La pedonalizzazione di Piazza Castello è una sfida, come quella, vincente, di trent'anni fa in corso Vittorio Emanuele

La pedonalizzazione -per ora light e provvisoria- di piazza Castello si pone nel solco di quelle sfide, forse meno eclatante poiché si appoggia al successo delle precedenti, comunque non facile poiché, come per una sorta di riflesso condizionato, ogni metro quadrato sottratto alle automobili, per alcuni sembra ancora una limitazione della libertà individuale.
Eppure tassello dopo tassello, un'altra città, un altro modello di fruizione degli spazi urbani, sembra rendersi possibile.

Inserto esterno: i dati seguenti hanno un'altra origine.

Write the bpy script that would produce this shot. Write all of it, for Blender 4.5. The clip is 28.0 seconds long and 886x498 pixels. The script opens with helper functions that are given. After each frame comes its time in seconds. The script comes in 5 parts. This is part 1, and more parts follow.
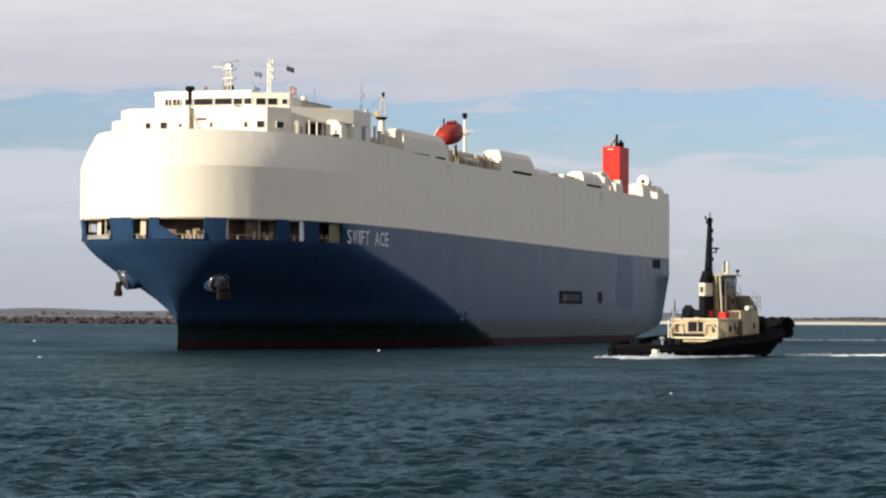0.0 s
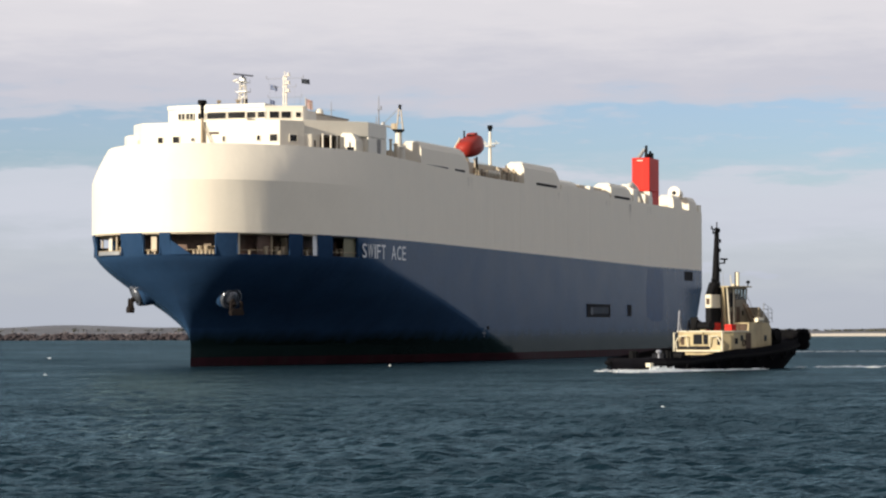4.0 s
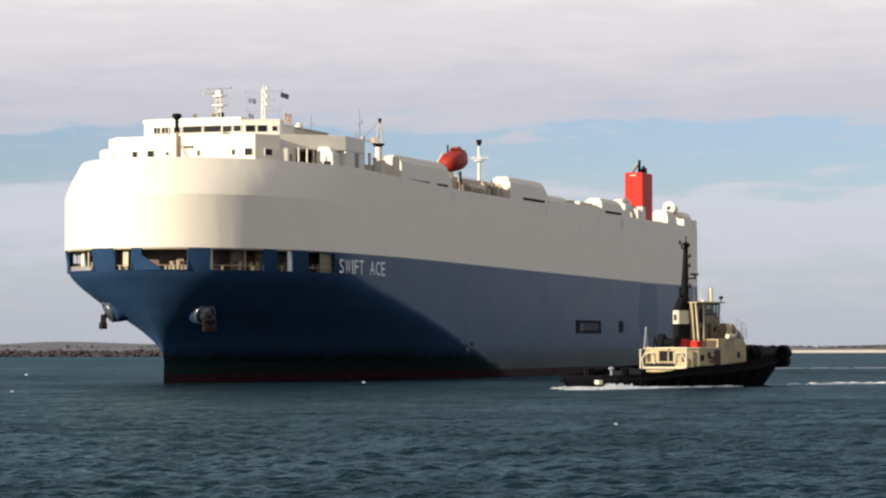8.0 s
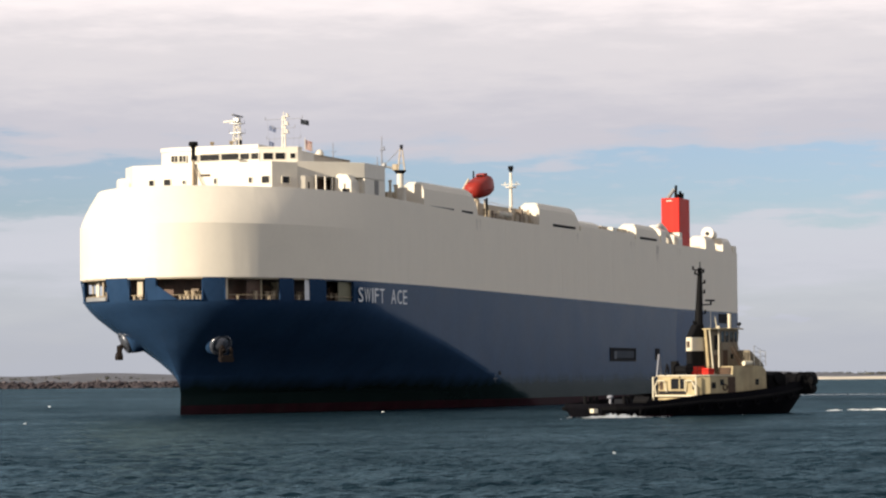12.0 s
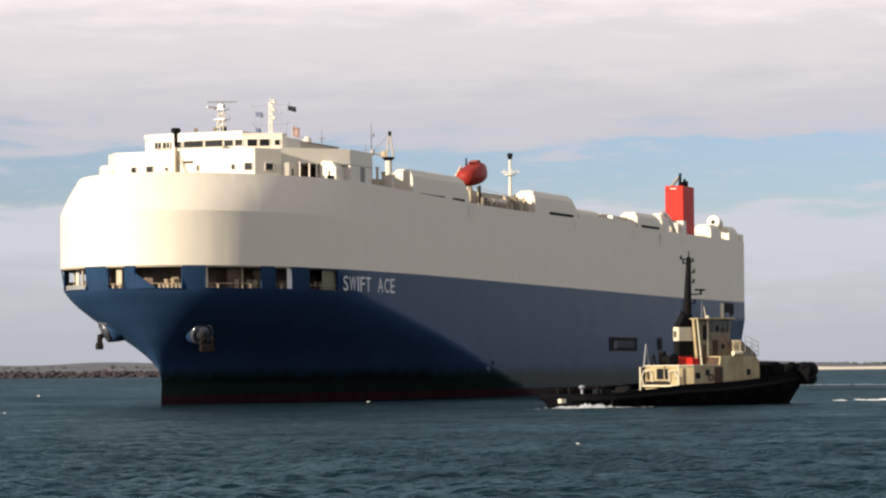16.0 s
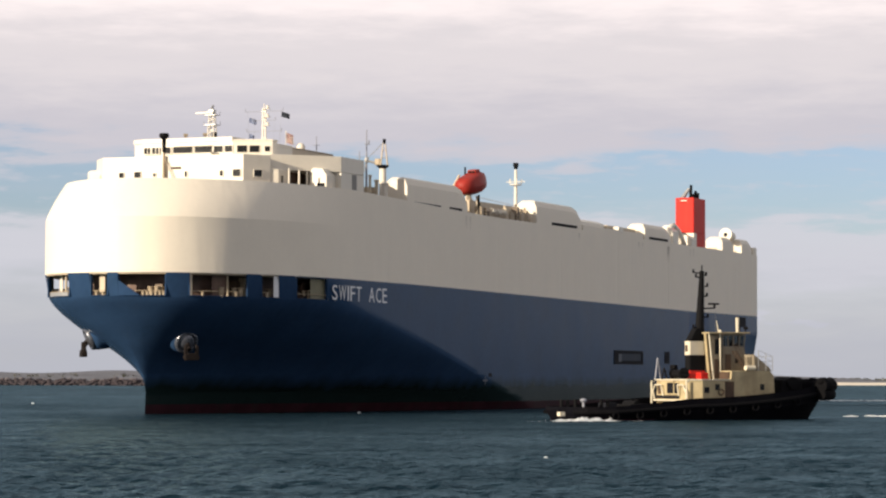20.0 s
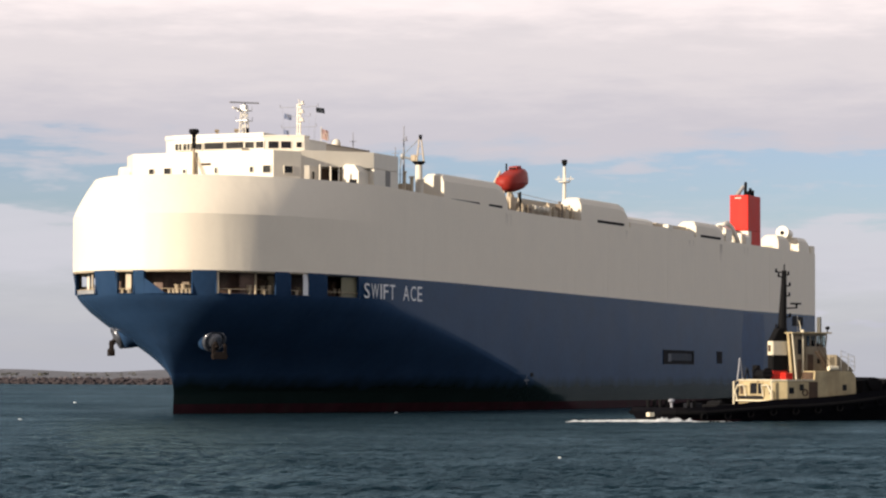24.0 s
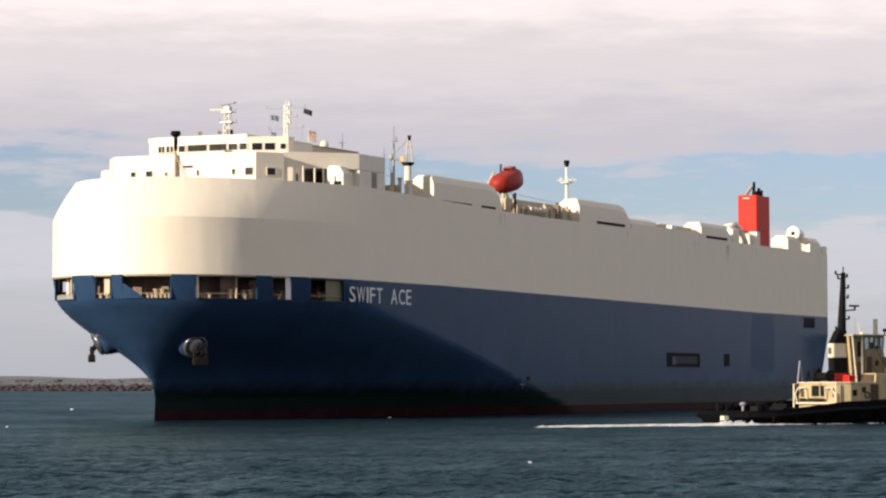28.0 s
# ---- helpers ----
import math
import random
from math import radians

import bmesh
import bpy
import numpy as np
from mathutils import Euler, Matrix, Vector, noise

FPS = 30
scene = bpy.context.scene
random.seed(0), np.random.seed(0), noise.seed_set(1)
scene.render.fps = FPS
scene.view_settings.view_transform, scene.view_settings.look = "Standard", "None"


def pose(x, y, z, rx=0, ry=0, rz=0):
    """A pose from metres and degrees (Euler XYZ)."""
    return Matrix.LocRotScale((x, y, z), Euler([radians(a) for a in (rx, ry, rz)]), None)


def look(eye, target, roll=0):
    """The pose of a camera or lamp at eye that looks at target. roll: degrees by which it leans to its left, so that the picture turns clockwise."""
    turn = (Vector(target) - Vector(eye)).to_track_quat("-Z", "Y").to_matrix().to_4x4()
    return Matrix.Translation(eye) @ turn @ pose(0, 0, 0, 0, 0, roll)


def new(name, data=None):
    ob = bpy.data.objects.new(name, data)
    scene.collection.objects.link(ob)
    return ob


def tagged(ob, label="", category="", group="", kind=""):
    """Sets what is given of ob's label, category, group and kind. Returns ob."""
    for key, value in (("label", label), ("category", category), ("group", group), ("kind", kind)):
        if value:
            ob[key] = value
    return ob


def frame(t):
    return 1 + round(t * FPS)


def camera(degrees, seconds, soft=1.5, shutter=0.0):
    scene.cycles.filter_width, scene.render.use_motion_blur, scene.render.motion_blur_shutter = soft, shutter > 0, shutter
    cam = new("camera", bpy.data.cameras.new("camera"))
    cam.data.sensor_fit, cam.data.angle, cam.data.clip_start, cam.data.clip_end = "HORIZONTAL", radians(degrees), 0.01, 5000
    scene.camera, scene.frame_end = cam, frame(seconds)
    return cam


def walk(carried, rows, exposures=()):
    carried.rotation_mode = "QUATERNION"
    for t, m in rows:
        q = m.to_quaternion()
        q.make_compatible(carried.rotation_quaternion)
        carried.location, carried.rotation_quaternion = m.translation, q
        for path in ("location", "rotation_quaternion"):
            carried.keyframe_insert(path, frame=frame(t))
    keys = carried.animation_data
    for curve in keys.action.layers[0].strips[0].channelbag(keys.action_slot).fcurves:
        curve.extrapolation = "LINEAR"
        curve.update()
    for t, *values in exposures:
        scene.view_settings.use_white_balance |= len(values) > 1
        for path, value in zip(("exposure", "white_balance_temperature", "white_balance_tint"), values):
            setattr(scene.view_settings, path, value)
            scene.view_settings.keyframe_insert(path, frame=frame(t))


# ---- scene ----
# camera: hand-held on the shore, it only pans, tilts and leans
EYE_Z = 4.336
cam = camera(17.784, 28.0, soft=2.25)


def view(pan, tilt, lean):
    return pose(0, 0, EYE_Z, 90 + tilt, 0, -pan) @ pose(0, 0, 0, 0, 0, lean)


walk(cam, [(t, view(pan, tilt, lean)) for t, pan, tilt, lean in (
        (0, 0.704, 1.325, 0.32), (0.5, 1.072, 1.116, 0.59), (1, 1.418, 1.263, 0.49), (1.5, 1.629, 1.535, 0.71), (2, 1.728, 1.622, 0.73), (2.5, 0.927, 1.767,
        0.51), (3, 0.356, 1.636, 0.06), (3.5, 0.125, 1.582, -0.05), (5.5, 0.118, 1.793, -0.24), (6, -0.107, 1.560, -0.29), (6.5, -0.243, 1.169, -0.27), (7,
        -0.023, 1.239, -0.12), (7.5, 0.223, 1.608, -0.33), (8, 0.226, 1.948, -0.10), (8.5, 0.074, 2.136, -0.25), (9, -0.058, 2.198, -0.20), (9.5, 0.258,
        2.308, -0.23), (10, 0.560, 2.484, 0.01), (10.5, 0.245, 2.450, 0.23), (11, -0.243, 2.170, 0.19), (11.5, -0.585, 2.298, -0.06), (12, -0.538, 2.537,
        -0.49), (12.5, -0.494, 2.516, -0.69), (14.5, 0.013, 2.279, -0.47), (15, -0.306, 2.546, -0.46), (15.5, -0.447, 2.596, -0.28), (16, -0.655, 2.329,
        -0.43), (16.5, -0.878, 2.086, -0.30), (17, -1.006, 2.037, -0.41), (17.5, -0.946, 2.114, -0.53), (18, -0.903, 2.131, -0.21), (18.5, -1.047, 2.087,
        -0.27), (19, -1.117, 2.188, 0.18), (19.5, -1.042, 2.265, 0.11), (20, -0.909, 2.563, 0.19), (20.5, -1.047, 2.684, 0.28), (21, -1.338, 2.583, 0.21),
        (21.5, -1.657, 2.608, 0.41), (22, -1.712, 2.618, 0.31), (22.5, -1.726, 2.494, 0.02), (24.5, -2.160, 2.564, 0.30), (25, -2.173, 2.431, 0.18), (25.5,
        -2.057, 2.369, 0.06), (26, -1.957, 2.293, 0.23), (26.5, -1.914, 2.333, 0.30), (27, -2.100, 2.430, 0.05), (27.5, -2.196, 2.489, 0.11), (28, -2.332,
        2.645, -0.07))],
     exposures=[(0, 0.6, 6280, 9), (5, 0.6, 6330, 9), (10, 0.6, 6450, 10), (16, 0.6, 6550, 11), (28, 0.6, 6650, 13)])

# ---- light: low warm sun from the left behind a broken overcast ----
SUN_AZ, SUN_EL = math.atan2(-0.78, -0.626), radians(15.5)   # azimuth measured from +y towards +x
world = bpy.data.worlds.new("sky")
scene.world = world
scene.view_settings.exposure = 0.6
world.use_nodes = True
nt = world.node_tree
nt.nodes.clear()


def wlink(a, i, b, j):
    nt.links.new(a.outputs[i], b.inputs[j])


def wmath(op, a, b=None, clamp=False):
    n = nt.nodes.new("ShaderNodeMath")
    n.operation, n.use_clamp = op, clamp
    for k, v in enumerate((a, b)):
        if v is None:
            continue
        if isinstance(v, (int, float)):
            n.inputs[k].default_value = v
        else:
            nt.links.new(v, n.inputs[k])
    return n.outputs[0]


def wramp(value, stops):
    n = nt.nodes.new("ShaderNodeValToRGB")
    n.color_ramp.interpolation = "EASE"
    while len(n.color_ramp.elements) < len(stops):
        n.color_ramp.elements.new(0.5)
    for e, (pos, col) in zip(n.color_ramp.elements, stops):
        e.position, e.color = pos, (*col, 1)
    nt.links.new(value, n.inputs[0])
    return n.outputs[0]


sky = nt.nodes.new("ShaderNodeTexSky")
sky.sky_type, sky.sun_disc = "NISHITA", False
sky.sun_elevation, sky.sun_rotation = SUN_EL, SUN_AZ
sky.air_density, sky.dust_density, sky.ozone_density = 1.0, 0.6, 1.5
coord = nt.nodes.new("ShaderNodeTexCoord")
sep = nt.nodes.new("ShaderNodeSeparateXYZ")
wlink(coord, 0, sep, 0)
az = wmath("ARCTAN2", sep.outputs[0], sep.outputs[1])
el = wmath("ARCSINE", sep.outputs[2])
elpos = wmath("MAXIMUM", el, 0.0)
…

Milano, seppure nell'arco di quarant'anni, ha costruito una vasta area pedonale centrale con propaggini sempre più estese anche al di fuori dell'asse Piazza San Babila-Castello Sforzesco. Non ne ha patito la circolazione nè, tantomeno, gli esercizi commerciali di quelle zone, anzi.
L'orizzonte, auspicabilmente non troppo remoto, è che questo arcipelago di isole pedonali si estenda e si compatti sempre più.
Gli strumenti ci sono: un diverso uso ormai sempre più frequente da parte dei Milanesi dell'automobile, l'aumento consistente dell'utilizzo della bicicletta, l'opzione ormai consolidata per il trasporto pubblico che, in una città con una superficie assai limitata come Milano (un terzo di Vienna, meno di Amsterdam o di Stoccolma, un quarto di Berlino), rendono possibile che la città sia uno spazio per le persone e non per le macchine.
Trent'anni fa sembrava un'utopia e per alcuni un incubo, addirittura Palazzo Marino era accusato di "strozzare il cuore di Milano". Oggi anche i critici utilizzano toni diversi, forse perché sanno bene che il successo di una nuova area pedonale non strozzerebbe alcunché, ma libererebbe ulteriormente il respiro della città.